Process parameter impacts on adiponitrile current efficiency and cell voltage of an electromembrane reactor using emulsion-type catholyte

Abstract

The major route for the synthesis of adiponitrile (ADN) involves electrosynthesis, starting from acrylonitrile (AN) in an electrochemical reactor. In this paper the effects of various operating parameters on both the ADN current efficiency (CE) and the overall cell voltage in a laboratory-scale membrane reactor were studied. The electrochemical system includes a DSA/O2 electrode as anode, a lead electrode as cathode, Nafion® 115 membrane as separator, and tetra methyl ammonium chloride as the supporting electrolyte.
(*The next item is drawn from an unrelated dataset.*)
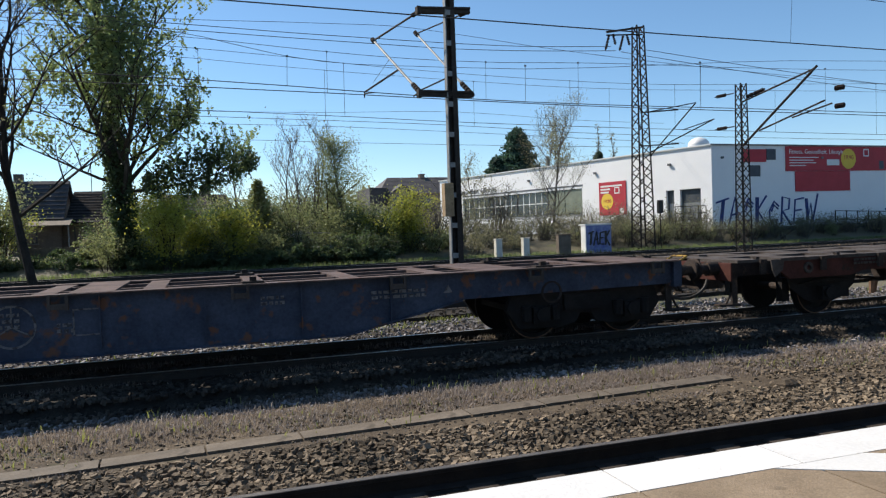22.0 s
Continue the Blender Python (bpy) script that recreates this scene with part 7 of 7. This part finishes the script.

Taguchi method was used for experimental design and ANOVA technique was employed for data analysis. Five process parameters studied include (1) cell temperature, (2) initial AN concentration, (3) current density, (4) catholyte flow rate and (5) catholyte pH which were determined at four levels. According to the results obtained, catholyte flow rate and current density were found to have the most striking impacts on the CE of ADN with contribution percentage (P value) of 35% and 28%, respectively. Current density and initial AN concentration were also found to be the most dominant parameters on the overall cell voltage with contribution percentage of 40% and 30%, respectively.